What you have to do –
Where a line in the listing contains the string "with", copy that line out.

|---|

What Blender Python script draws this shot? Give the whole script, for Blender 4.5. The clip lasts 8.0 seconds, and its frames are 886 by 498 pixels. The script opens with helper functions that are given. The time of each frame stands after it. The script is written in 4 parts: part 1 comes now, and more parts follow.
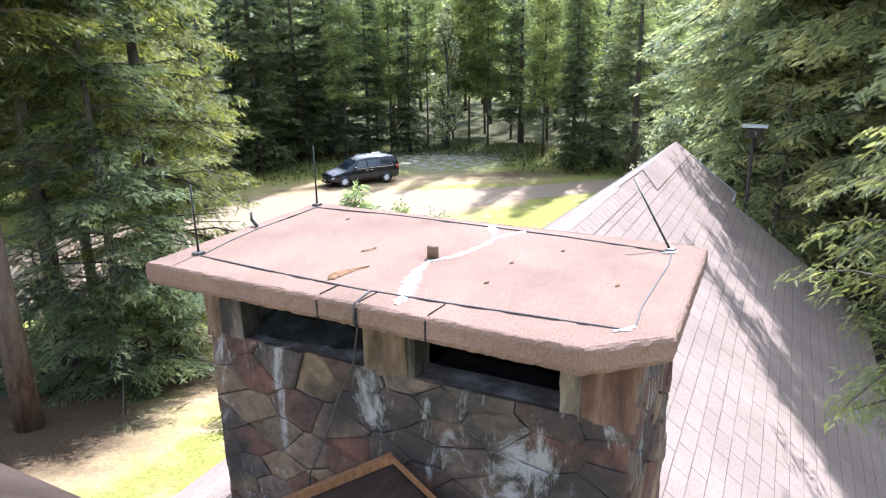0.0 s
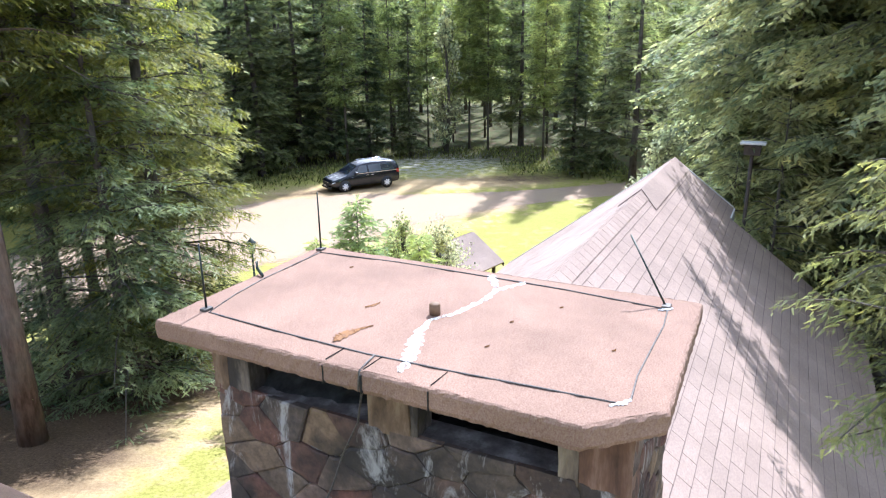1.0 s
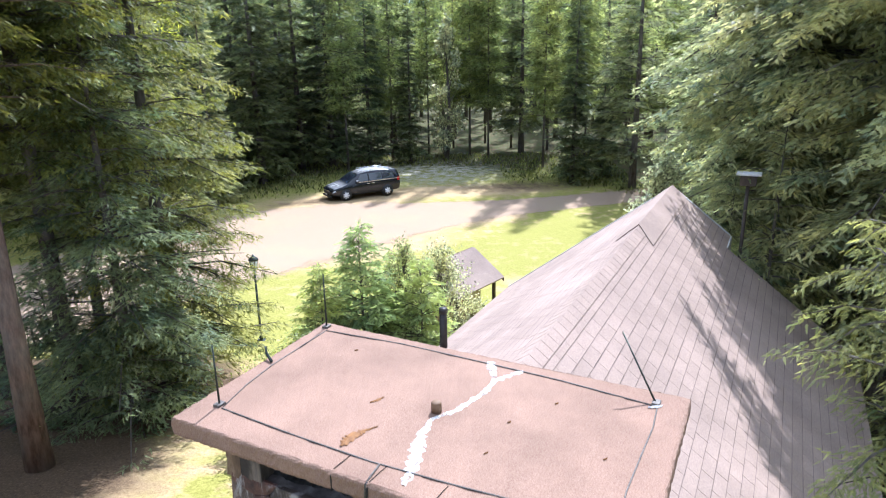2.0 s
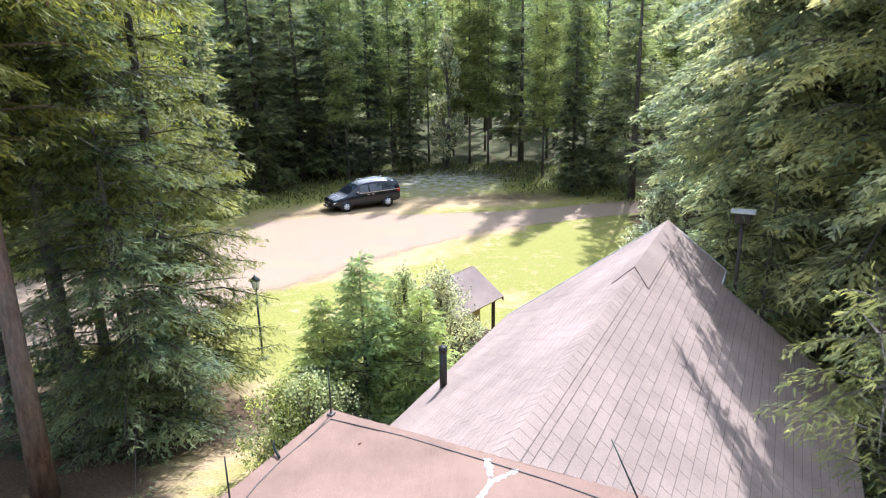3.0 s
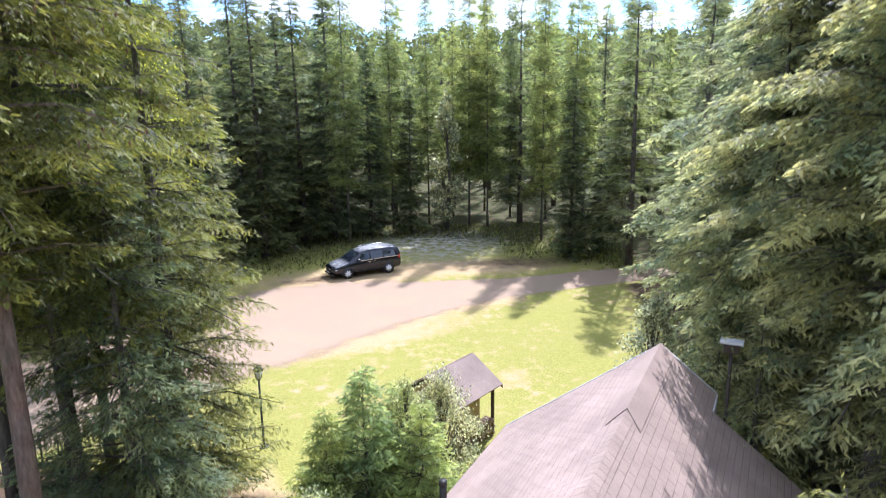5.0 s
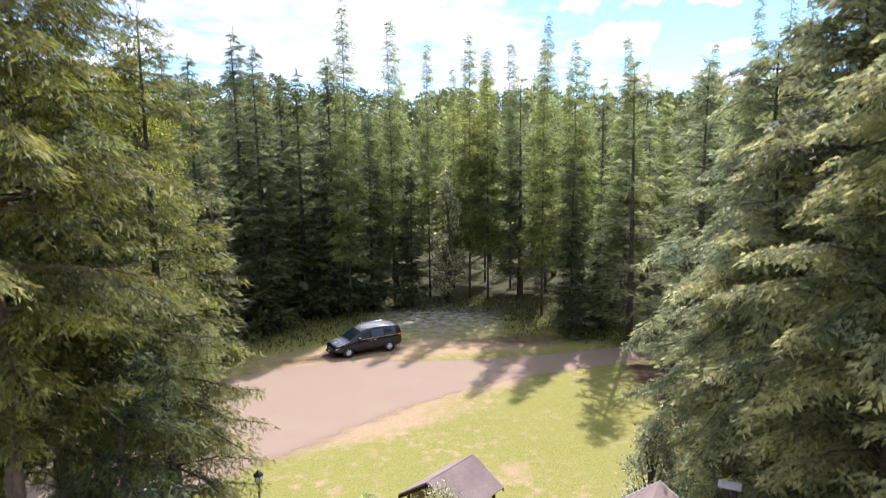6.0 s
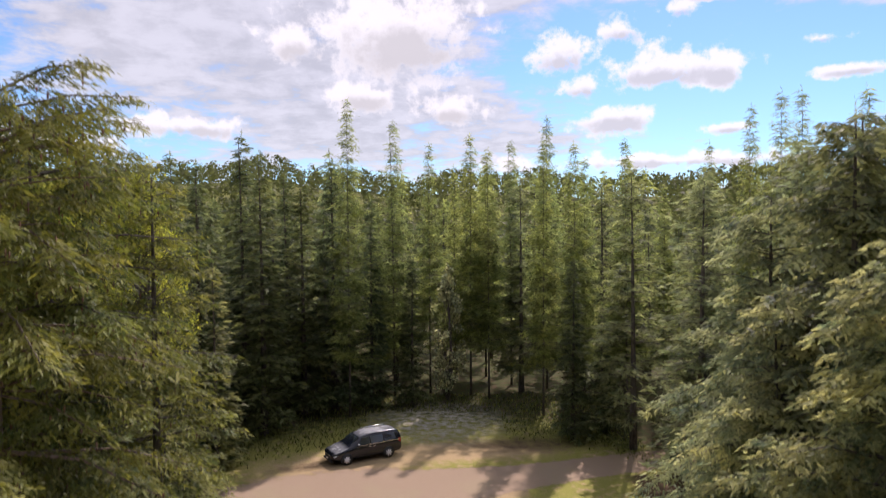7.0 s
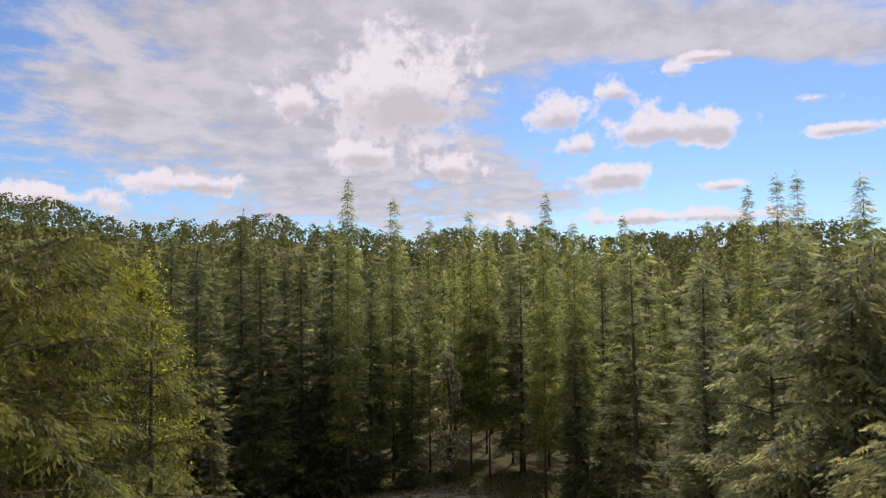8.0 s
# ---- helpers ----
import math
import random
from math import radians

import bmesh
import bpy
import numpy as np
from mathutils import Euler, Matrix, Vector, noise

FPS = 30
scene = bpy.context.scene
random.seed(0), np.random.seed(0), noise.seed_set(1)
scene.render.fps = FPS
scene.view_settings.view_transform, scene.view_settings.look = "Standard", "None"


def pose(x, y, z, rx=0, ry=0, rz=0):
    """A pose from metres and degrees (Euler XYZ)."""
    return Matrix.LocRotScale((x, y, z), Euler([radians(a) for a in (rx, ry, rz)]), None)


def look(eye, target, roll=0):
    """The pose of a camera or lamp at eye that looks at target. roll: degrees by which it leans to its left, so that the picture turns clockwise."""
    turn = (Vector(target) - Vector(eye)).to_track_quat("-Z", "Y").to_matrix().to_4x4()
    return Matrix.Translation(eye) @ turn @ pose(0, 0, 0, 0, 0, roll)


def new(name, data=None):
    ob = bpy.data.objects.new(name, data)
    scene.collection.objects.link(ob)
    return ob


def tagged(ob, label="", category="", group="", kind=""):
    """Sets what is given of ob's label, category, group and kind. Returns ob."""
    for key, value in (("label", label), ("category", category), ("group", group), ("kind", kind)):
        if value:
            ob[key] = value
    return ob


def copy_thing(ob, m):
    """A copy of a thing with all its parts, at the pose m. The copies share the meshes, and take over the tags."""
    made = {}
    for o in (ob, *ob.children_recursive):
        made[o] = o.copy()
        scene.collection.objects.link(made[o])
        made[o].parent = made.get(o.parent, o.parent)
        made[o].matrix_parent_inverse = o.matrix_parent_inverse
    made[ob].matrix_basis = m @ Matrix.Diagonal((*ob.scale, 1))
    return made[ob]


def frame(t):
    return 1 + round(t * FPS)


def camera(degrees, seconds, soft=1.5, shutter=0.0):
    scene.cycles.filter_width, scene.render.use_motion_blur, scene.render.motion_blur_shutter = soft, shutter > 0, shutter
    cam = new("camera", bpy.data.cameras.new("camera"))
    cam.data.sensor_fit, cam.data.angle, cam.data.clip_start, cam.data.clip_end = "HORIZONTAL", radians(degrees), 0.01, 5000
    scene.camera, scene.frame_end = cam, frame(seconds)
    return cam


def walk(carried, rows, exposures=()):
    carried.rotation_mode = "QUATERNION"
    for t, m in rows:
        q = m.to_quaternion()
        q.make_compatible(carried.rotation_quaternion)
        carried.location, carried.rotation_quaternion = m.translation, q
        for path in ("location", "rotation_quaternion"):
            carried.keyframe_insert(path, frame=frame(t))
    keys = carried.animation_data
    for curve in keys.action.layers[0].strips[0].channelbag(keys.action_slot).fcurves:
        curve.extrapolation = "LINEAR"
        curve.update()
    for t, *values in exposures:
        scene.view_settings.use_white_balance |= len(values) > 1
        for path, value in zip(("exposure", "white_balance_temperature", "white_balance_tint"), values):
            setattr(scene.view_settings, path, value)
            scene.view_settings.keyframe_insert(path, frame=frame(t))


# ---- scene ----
cam = camera(66.9, 8.0, soft=1.15, shutter=0.3)
METRES, EYE, TILT, LEAN, TURN = 8.4, 9.0, -17.0, 0.8, 0.0
ROWS = [
    (0.0, 0.0, 0.0, 0.0, 0.0, 0.0, 0.0),
    (0.5, -0.0006, -0.0045, 0.0151, 0.02, 0.02, 0.03),
    (1.0, -0.0008, -0.0098, 0.0314, 0.02, 0.04, 0.04),
    (1.5, -0.0011, -0.0186, 0.0563, 0.05, 0.08, 0.08),
    (3.0, -0.0002, -0.0545, 0.1605, 0.07, 0.28, 0.1),
    (3.5, 0.0001, -0.0653, 0.189, 0.07, 0.5, 0.12),
    (4.0, 0.0006, -0.0766, 0.2186, 0.07, 1.0, 0.11),
    (5.5, -0.0028, -0.1552, 0.4283, 0.05, 6.3, -0.11),
    (6.0, -0.005, -0.1915, 0.5275, 0.07, 8.76, -0.21),
    (6.5, -0.0112, -0.2275, 0.6316, 0.07, 11.57, -0.36),
    (7.0, -0.0112, -0.2596, 0.7347, 0.06, 15.3, -0.46),
    (7.5, -0.0124, -0.2948, 0.8426, 0.04, 18.8, -0.53),
    (8.0, -0.0107, -0.3356, 0.9413, 0.07, 20.07, -0.47),
]
walk(cam, [(t, pose(0, 0, EYE, TILT, LEAN, TURN) @ pose(METRES * x, METRES * y, METRES * z, 90 + pitch, roll, yaw)) for t, x, y, z, yaw, pitch, roll in ROWS],
     [(0.0, 1.68, 5350, 15), (1.5, 1.54, 5350, 15), (4.0, 1.36, 5400, 17), (5.5, 1.16, 5500, 23), (6.5, 0.5, 6200, 27), (7.2, 0.05, 6600, 28), (8.0, -0.16, 6750, 27)])

# ---- world, sun ----
SUN_AZ, SUN_EL = radians(19.5), radians(48)      # azimuth to the right of +y
world = bpy.data.worlds.new("world")
scene.world = world
world.use_nodes = True
wt = world.node_tree
wt.nodes.clear()


def wn(kind, **sockets):
    n = wt.nodes.new(kind)
    for k, val in sockets.items():
        n.inputs[k].default_value = val
    return n


def wmath(op, a, b=None, clamp=False):
    n = wt.nodes.new("ShaderNodeMath")
    n.operation, n.use_clamp = op, clamp
    for i, s in enumerate((a, b)):
        if s is None:
            continue
        if isinstance(s, (int, float)):
            n.inputs[i].default_value = s
        else:
            wt.links.new(s, n.inputs[i])
    return n.outputs[0]


sky = wn("ShaderNodeTexSky")
sky.sky_type, sky.sun_disc = "NISHITA", False
sky.sun_elevation, sky.sun_rotation = SUN_EL, SUN_AZ
sky.air_density, sky.dust_density, sky.ozone_density = 1.0, 0.3, 1.0
coord = wn("ShaderNodeTexCoord")
sep = wn("ShaderNodeSeparateXYZ")
wt.links.new(coord.outputs["Generated"], sep.inputs[0])
# cloud deck: the direction laid out on a plane overhead
up = wmath("MAXIMUM", sep.outputs[2], 0.0)
den = wmath("ADD", up, 0.13)
cx, cy = wmath("DIVIDE", sep.outputs[0], den), wmath("DIVIDE", sep.outputs[1], den)
flat = wn("ShaderNodeCombineXYZ")
wt.links.new(cx, flat.inputs[0])
wt.links.new(cy, flat.inputs[1])
n1 = wn("ShaderNodeTexNoise", Scale=1.5, Detail=10.0, Roughness=0.6, Distortion=0.5)
n2 = wn("ShaderNodeTexNoise", Scale=5.5, Detail=8.0, Roughness=0.62, Distortion=0.3)
n3 = wn("ShaderNodeTexNoise", Scale=15.0, Detail=8.0, Roughness=0.6, Distortion=0.2)
n4 = wn("ShaderNodeTexNoise", Scale=42.0, Detail=6.0, Roughness=0.6)
for nn in (n1, n2):
    wt.links.new(flat.outputs[0], nn.inputs["Vector"])
for nn in (n3, n4):
    wt.links.new(coord.outputs["Generated"], nn.inputs["Vector"])


def ellipse(px, py, bx, by, rx, ry):
    dx, dy = wmath("DIVIDE", wmath("SUBTRACT", px, bx), rx), wmath("DIVIDE", wmath("SUBTRACT", py, by), ry)
    return wmath("ADD", wmath("MULTIPLY", dx, dx), wmath("MULTIPLY", dy, dy))


def smooth(value, a, b, lo=0.0, hi=1.0):
    n = wn("ShaderNodeMapRange")
    n.interpolation_type = "SMOOTHSTEP"
    for k, val in (("From Min", a), ("From Max", b), ("To Min", lo), ("To Max", hi)):
        n.inputs[k].default_value = val
    wt.links.new(value, n.inputs["Value"])
    return n.outputs[0]


# high thin veil on the deck's plane: banks (x, y, half sizes, weight)
veil = wmath("ADD", wmath("MULTIPLY", n1.outputs["Fac"], 0.55), wmath("MULTIPLY", n2.outputs["Fac"], 0.45))
for bx, by, rx, ry, wgt in ((0.75, 1.92, 0.7, 0.13, 0.26), (0.0, 2.0, 0.45, 0.4, 0.14), (-0.75, 2.5, 0.75, 0.75, 0.20), (-0.2, 3.6, 1.0, 0.8, 0.22), (0.2, 1.8, 1.0, 0.28, 0.17), (1.0, 2.5, 0.6, 0.55, -0.2), (-1.5, 1.75, 0.5, 0.3, -0.12), (1.6, 3.2, 0.8, 0.9, -0.10)):
    r2 = ellipse(cx, cy, bx, by, rx, ry)
    veil = wmath("ADD", veil, wmath("MULTIPLY", wmath("POWER", 2.718, wmath("MULTIPLY", r2, -1.0)), wgt))
# unseen cloud added overhead and towards the back, as fill light for shaded sides
veil = wmath("ADD", veil, smooth(wmath("SUBTRACT", sep.outputs[1], sep.outputs[2]), 0.5, -0.3, 0.0, 0.13))
veil_cover = smooth(wmath("ADD", veil, wmath("MULTIPLY", wmath("SUBTRACT", n3.outputs["Fac"], 0.5), 0.2)), 0.48, 0.66)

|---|

Output for this task –
What Blender Python script draws this shot? Give the whole script, for Blender 4.5. The clip lasts 8.0 seconds, and its frames are 886 by 498 pixels. The script opens with helper functions that are given. The time of each frame stands after it. The script is written in 4 parts: part 1 comes now, and more parts follow.
    """A copy of a thing with all its parts, at the pose m. The copies share the meshes, and take over the tags."""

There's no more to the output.